Another week-end and we have a bit of cold front in this part of Texas. I went outside this morning and it was chilly but feels “off” because it is still humid. Not sure how that works. I don’t recall it being like that a decade ago. I remember talking to Miller El about 15 years ago, about yoga and stretching and I bet he was close to 60 then. He told me that when you get old, your muscles and tendons dry up and you have to stretch or exercise every day or you will ache. Miller El would go to the day-room and do yoga and stand on his head for 10 minutes at least! I recall how I could not imagine being old. I was 30ish and having to exercise or ache! I’m old now and know exactly how that feels and the cold change in the weather does not feel good. Crazy, but true.
January 6th 2020 at 5 pm
Song: “Drinking problem” by Midland
“Friends are the flowers in the garden of life” _ Unknown
On New Year’s eve, I listened to a top 100 Country Music Songs of the decade from 2010 to 2020. I’d forgotten how many good songs there were and how much country music has changed. I rarely listen to the country station as a result. It’s hard to comprehend I’ve been here on Texas death row for 20 years and a heard a decade’s worth of music when it was new. Being locked in a cage will mess with your head like that. Hard to tell where one year ends and where the next begins.
January 8th 2020 @ 10 pm
Song: “Steady love by India Arie
“I must not fear. Fear is the mind killer. Fear is the little death that brings total obliteration. I will face my fear. I will permit it to pass over me and through me. And when it has gone past, I will turn to the inner eye to see its path. Where the fear has gone, there will be nothing. Only I remain.” Frank Herbert
Another day has gone by and and I find myself with my pen putting down my thoughts. I once thought that I was afraid of nothing but life decided to show me different. I am afraid of no man, I am not afraid of death, I am not afraid of these devils who run Texas death row now. So what’s to be afraid of? It turned out there was plenty.

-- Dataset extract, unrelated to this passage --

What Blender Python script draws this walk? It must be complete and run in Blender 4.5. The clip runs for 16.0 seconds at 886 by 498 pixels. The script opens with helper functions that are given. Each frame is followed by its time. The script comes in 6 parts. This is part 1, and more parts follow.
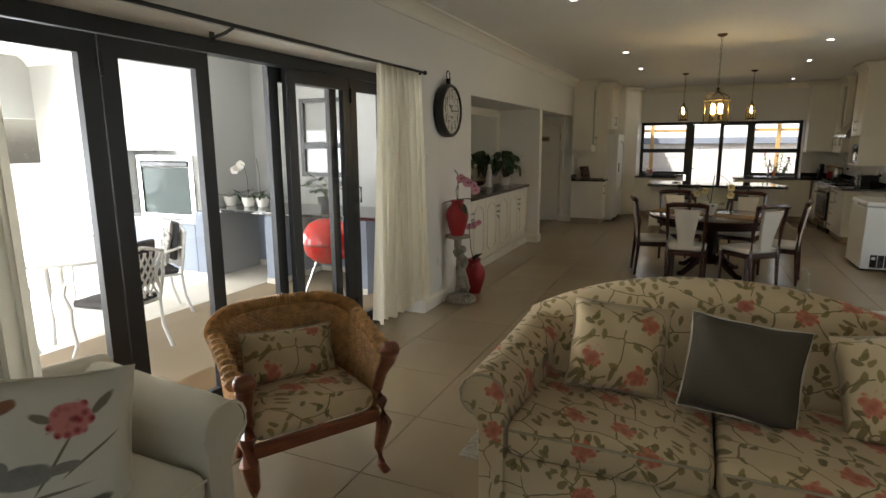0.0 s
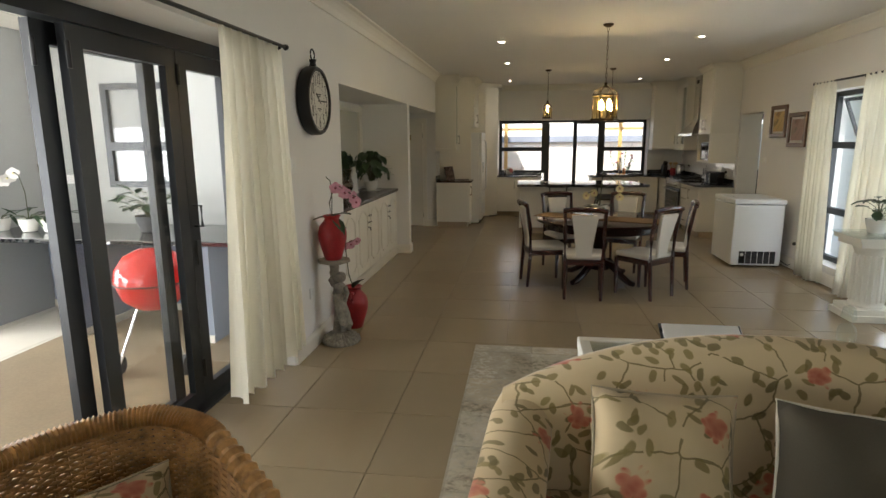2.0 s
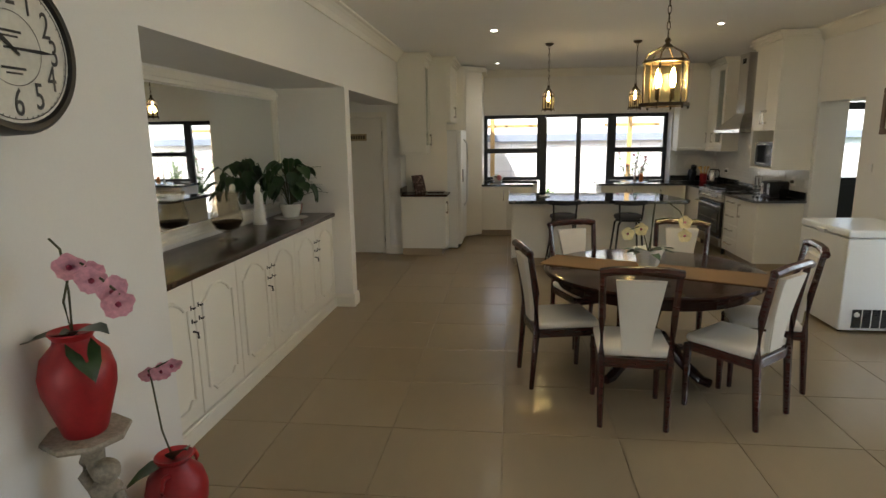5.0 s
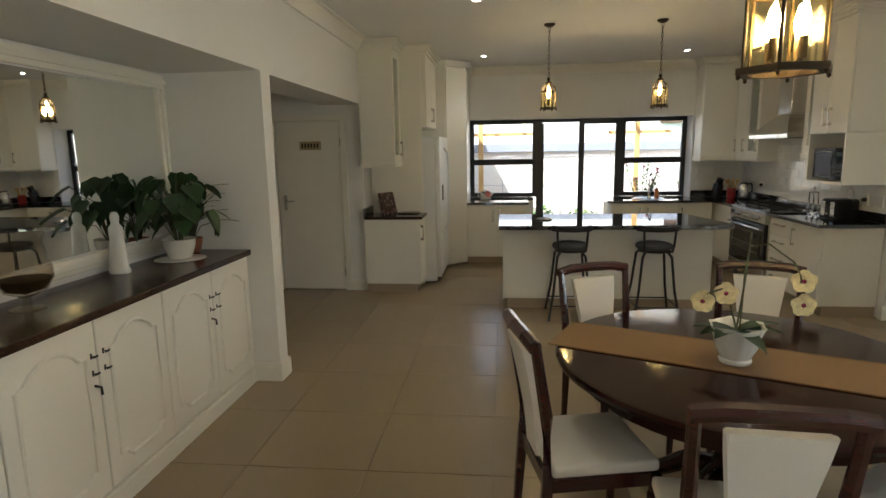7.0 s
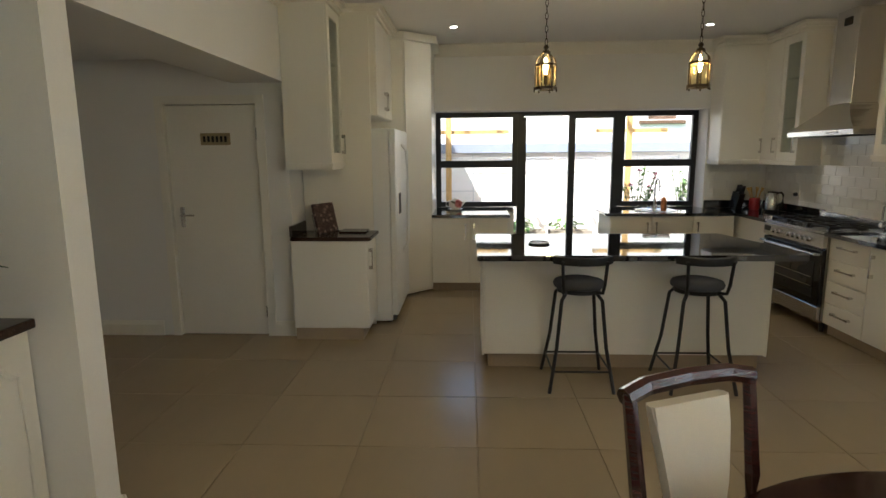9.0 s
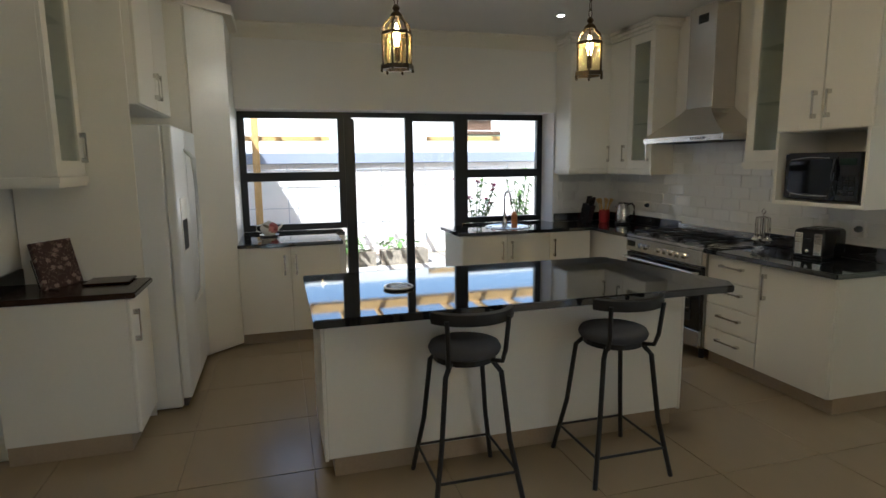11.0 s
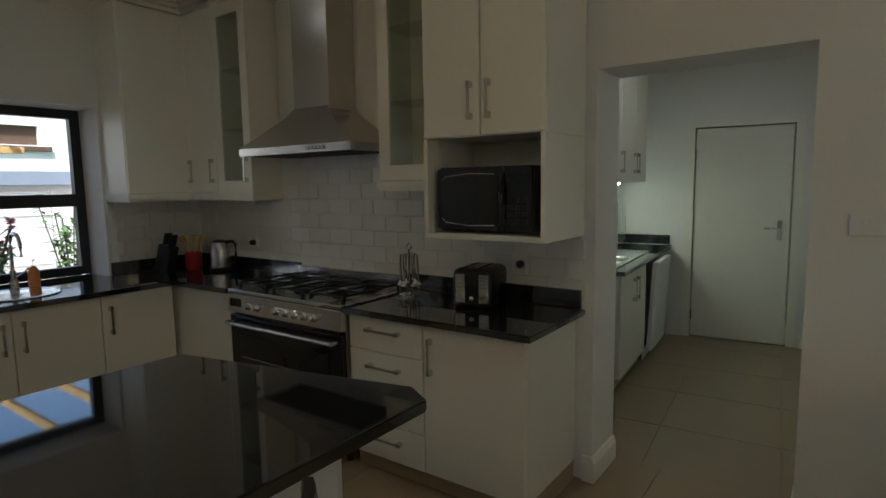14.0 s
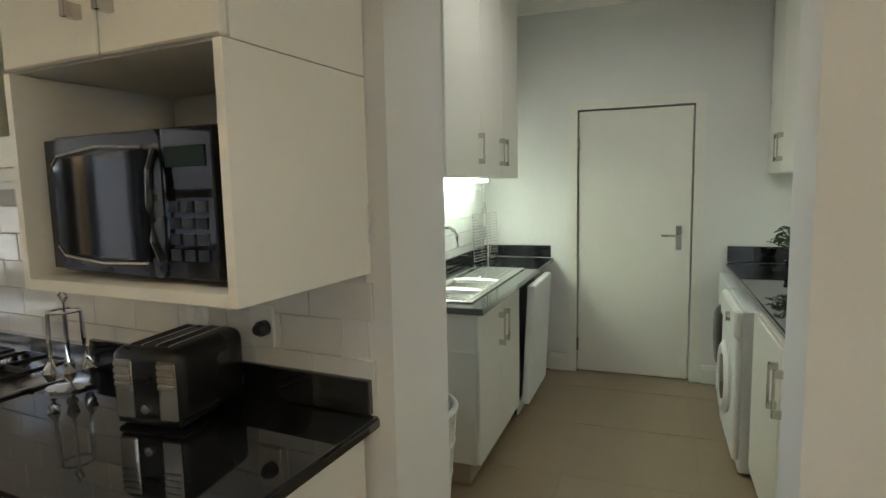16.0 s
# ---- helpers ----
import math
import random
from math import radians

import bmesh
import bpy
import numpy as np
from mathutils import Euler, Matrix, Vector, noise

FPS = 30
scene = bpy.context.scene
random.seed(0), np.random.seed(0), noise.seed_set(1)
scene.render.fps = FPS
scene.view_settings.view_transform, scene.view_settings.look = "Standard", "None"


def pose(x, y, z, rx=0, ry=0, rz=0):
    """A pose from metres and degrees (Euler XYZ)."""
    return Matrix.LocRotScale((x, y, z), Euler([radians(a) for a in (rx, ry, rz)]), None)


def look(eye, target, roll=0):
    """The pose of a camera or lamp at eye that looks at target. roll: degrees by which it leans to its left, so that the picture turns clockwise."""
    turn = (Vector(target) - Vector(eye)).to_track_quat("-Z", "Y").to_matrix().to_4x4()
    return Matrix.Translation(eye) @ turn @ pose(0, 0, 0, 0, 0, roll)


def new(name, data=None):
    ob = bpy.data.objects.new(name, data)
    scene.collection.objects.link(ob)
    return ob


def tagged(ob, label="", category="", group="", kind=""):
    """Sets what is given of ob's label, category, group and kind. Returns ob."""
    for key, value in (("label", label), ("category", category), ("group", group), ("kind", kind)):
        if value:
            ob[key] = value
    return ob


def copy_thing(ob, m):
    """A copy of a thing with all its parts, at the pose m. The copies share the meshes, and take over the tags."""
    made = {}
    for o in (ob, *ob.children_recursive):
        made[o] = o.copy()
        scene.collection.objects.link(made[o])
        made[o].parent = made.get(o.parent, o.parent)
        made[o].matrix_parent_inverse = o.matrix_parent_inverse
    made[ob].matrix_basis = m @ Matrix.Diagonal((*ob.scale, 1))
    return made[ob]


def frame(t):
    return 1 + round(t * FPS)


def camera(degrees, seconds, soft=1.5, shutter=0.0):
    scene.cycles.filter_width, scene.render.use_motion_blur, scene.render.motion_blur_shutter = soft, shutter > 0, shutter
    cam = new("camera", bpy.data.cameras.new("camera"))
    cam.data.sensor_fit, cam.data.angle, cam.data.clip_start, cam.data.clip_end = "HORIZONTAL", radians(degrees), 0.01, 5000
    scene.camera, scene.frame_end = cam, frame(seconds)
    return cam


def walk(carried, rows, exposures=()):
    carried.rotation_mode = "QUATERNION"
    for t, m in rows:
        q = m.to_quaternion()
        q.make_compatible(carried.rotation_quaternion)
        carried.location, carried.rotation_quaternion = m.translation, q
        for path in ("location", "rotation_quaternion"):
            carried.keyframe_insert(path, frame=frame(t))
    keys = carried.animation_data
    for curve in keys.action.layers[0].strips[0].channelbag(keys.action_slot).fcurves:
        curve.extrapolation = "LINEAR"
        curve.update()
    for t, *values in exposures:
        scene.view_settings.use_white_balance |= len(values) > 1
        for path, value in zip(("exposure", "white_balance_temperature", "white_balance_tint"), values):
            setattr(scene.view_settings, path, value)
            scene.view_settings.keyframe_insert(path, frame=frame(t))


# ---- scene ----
cam = camera(76.0, 16.0)
PATH = [
    (0, (0.184, -0.626, 1.686), (-0.616, 1.169, 1.316), -0.3),
    (0.5, (-0.057, -0.517, 1.695), (-0.667, 1.352, 1.327), -0.3),
    (1, (-0.274, -0.296, 1.68), (-0.748, 1.612, 1.308), -0.3),
    (1.5, (-0.438, 0.033, 1.69), (-0.837, 1.956, 1.315), -0.3),
    (2, (-0.529, 0.389, 1.692), (-0.806, 2.334, 1.314), -0.4),
    (2.5, (-0.552, 0.861, 1.672), (-0.747, 2.816, 1.294), -0.5),
    (3, (-0.557, 1.346, 1.67), (-0.755, 3.299, 1.288), -0.6),
    (3.5, (-0.59, 1.803, 1.688), (-0.805, 3.754, 1.304), -0.7),
    (4, (-0.623, 2.271, 1.714), (-0.857, 4.22, 1.33), -0.8),
    (4.2, (-0.636, 2.462, 1.716), (-0.879, 4.407, 1.32), -0.7),
    (6.5, (-0.58, 4.447, 1.67), (-0.788, 6.407, 1.328), -1.0),
    (7, (-0.604, 4.903, 1.651), (-0.812, 6.863, 1.311), -1.0),
    (7.5, (-0.635, 5.361, 1.638), (-0.838, 7.321, 1.3), -1.0),
    (8, (-0.639, 5.836, 1.642), (-0.836, 7.798, 1.305), -1.0),
    (8.2, (-0.646, 6.011, 1.638), (-0.838, 7.973, 1.3), -0.9),
    (10.3, (-0.771, 7.573, 1.558), (-0.48, 9.528, 1.251), -0.5),
    (10.5, (-0.745, 7.699, 1.571), (-0.383, 9.642, 1.267), -0.6),
    (11, (-0.751, 8.042, 1.574), (-0.206, 9.943, 1.277), -0.7),
    (11.5, (-0.747, 8.343, 1.577), (-0.02, 10.185, 1.3), -0.8),
    (12, (-0.653, 8.618, 1.589), (0.253, 10.383, 1.331), -0.9),
    (12.5, (-0.536, 8.892, 1.582), (0.582, 10.532, 1.331), -1.0),
    (13, (-0.37, 9.136, 1.562), (0.99, 10.584, 1.33), -0.8),
    (13.5, (-0.046, 9.318, 1.553), (1.46, 10.615, 1.326), -0.9),
    (14, (0.291, 9.488, 1.539), (1.908, 10.643, 1.311), -0.9),
    (14.5, (0.651, 9.624, 1.528), (2.352, 10.651, 1.299), -1.0),
    (15, (1.053, 9.693, 1.536), (2.792, 10.655, 1.307), -1.0),
    (15.5, (1.426, 9.744, 1.508), (3.188, 10.664, 1.281), -1.2),
    (16, (1.779, 9.778, 1.491), (3.576, 10.628, 1.267), -1.2),
]
EXPOSURES = [(0, 1.07, 6440, 9), (0.5, 1.12, 6440, 9), (1.0, 1.32, 6380, 9), (1.5, 1.44, 6380, 9), (2.5, 1.46, 6360, 9), (4, 1.60, 6210, 9), (6.5, 1.86, 6060, 7), (8, 1.92, 6080, 7), (10.5, 1.70, 5680, 7), (11, 1.64, 5530, 7), (12, 1.26, 5480, 7), (12.5, 1.10, 5480, 6), (13, 0.82, 5480, 6), (14, 0.88, 5580, 5), (15, 1.58, 5730, 5), (15.5, 2.02, 5730, 5), (16, 2.17, 5730, 6)]
walk(cam, [(t, look(eye, target, roll)) for t, eye, target, roll in PATH], EXPOSURES)

# ---- light ----
world = bpy.data.worlds.new("sky")
scene.world = world
world.use_nodes = True
sky = world.node_tree.nodes.new("ShaderNodeTexSky")
sky.sky_type, sky.sun_disc = "NISHITA", False
sky.dust_density = 3.0
SUN = Vector((-0.42, -0.40, 0.82)).normalized()
sky.sun_elevation = math.asin(SUN.z)
sky.sun_rotation = math.atan2(SUN.x, SUN.y)
world.node_tree.nodes["Background"].inputs[1].default_value = 0.15
world.node_tree.links.new(sky.outputs[0], world.node_tree.nodes["Background"].inputs[0])
sun = new("sun", bpy.data.lights.new("sun", "SUN"))
sun.data.energy, sun.data.angle, sun.data.color = 5.0, radians(0.5), (1.0, 0.95, 0.87)
sun.matrix_world = look(SUN * 30, (0, 0, 0))


def lamp(kind, at, energy, color, size=0.05, aim=None, spot=90):
    ob = new("lamp_light", bpy.data.lights.new("lamp_light", kind))
    ob.data.energy, ob.data.color = energy, color
    if kind == "SPOT":
        ob.data.spot_size, ob.data.spot_blend, ob.data.shadow_soft_size = radians(spot), 0.6, size
    elif kind == "POINT":
        ob.data.shadow_soft_size = size
    ob.matrix_world = look(at, aim) if aim else Matrix.Translation(at)
    return ob


def opening_light(a, b, aim, watts, color=(0.92, 0.96, 1.0)):
    """Sky light in an open side or window, between the corners a and b."""
    ob = new("sky_light", bpy.data.lights.new("sky_light", "AREA"))
    mid = (Vector(a) + Vector(b)) / 2
    d = Vector(b) - Vector(a)
    ob.data.shape, ob.data.size, ob.data.size_y = "RECTANGLE", math.hypot(d.x, d.y), abs(d.z)
    ob.data.energy, ob.data.color = watts, color
    ob.matrix_world = look(mid, mid + Vector(aim))
    return ob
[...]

I was afraid when I got the emergency call that my Mum was sick and in critical condition and might not pull through. Afraid of living without my mother. I am afraid my forever friend will never talk to me again. Very afraid of that. Afraid of facing my legal situation without my superhero attorney. So yeah, there’s a lot to be afraid of. But here’s the thing about fear. We must not let it paralyze us. When we stare true fear in the face we must retain the ability to act. That is the definition of courage. In this manner, fear can be the mind killer and destroy us. Instead, I stand before the biggest fear of all. Of the unknown. And conquer it with countermoves, preparing myself for every imaginable possibility and thereby be ready for what comes my way. Each day, each week, each month I do this until I stand in the winners circle. Freedom bathed in sunlight.
January 13th 2020 at 7 pm
Song: “If you think you’re lonely now” by Bobby Womack
“Cultivate love. Sow the seed of love in all hearts. Shower love on the desert sands, let the green shoots, lovely flowers, sweet harvest of nectar of joy, peace and bliss be earned by every being. That’s my wish, my mission, my vow”. Baba Sai
Every morning I wake up and begin my routine: coffee, clean my cell and exercise. I like to read of bit of positive, spiritual text before exercise to have that in the forefront of my mind and the sit and go directly into meditation. Today I came across this quote and thought it was perfect. It fits perfectly with my goal in 2020, to spread as much love as possible to everyone I come in contact with. When we cultivate love, we start with ourselves. We forgive ourselves of the mistakes we have made and love ourselves, knowing that despite our worst day ever, our worst deed ever, we are still worthy of love. Then, from this foundation, we can rain our love down upon those near and far.
The more we do this, the better we become at it. Practice makes perfect. And the wonderful amazing thing about love is that the more we give away, the more we get. Love is the only thing in our life that is like that. So, today, tomorrow and the day after that, I wake up and renew my vow to be a servant to love and in my way make the world a better place. If everyone could do that, we would all live in paradise. I think it’s a worthy goal, don’t you?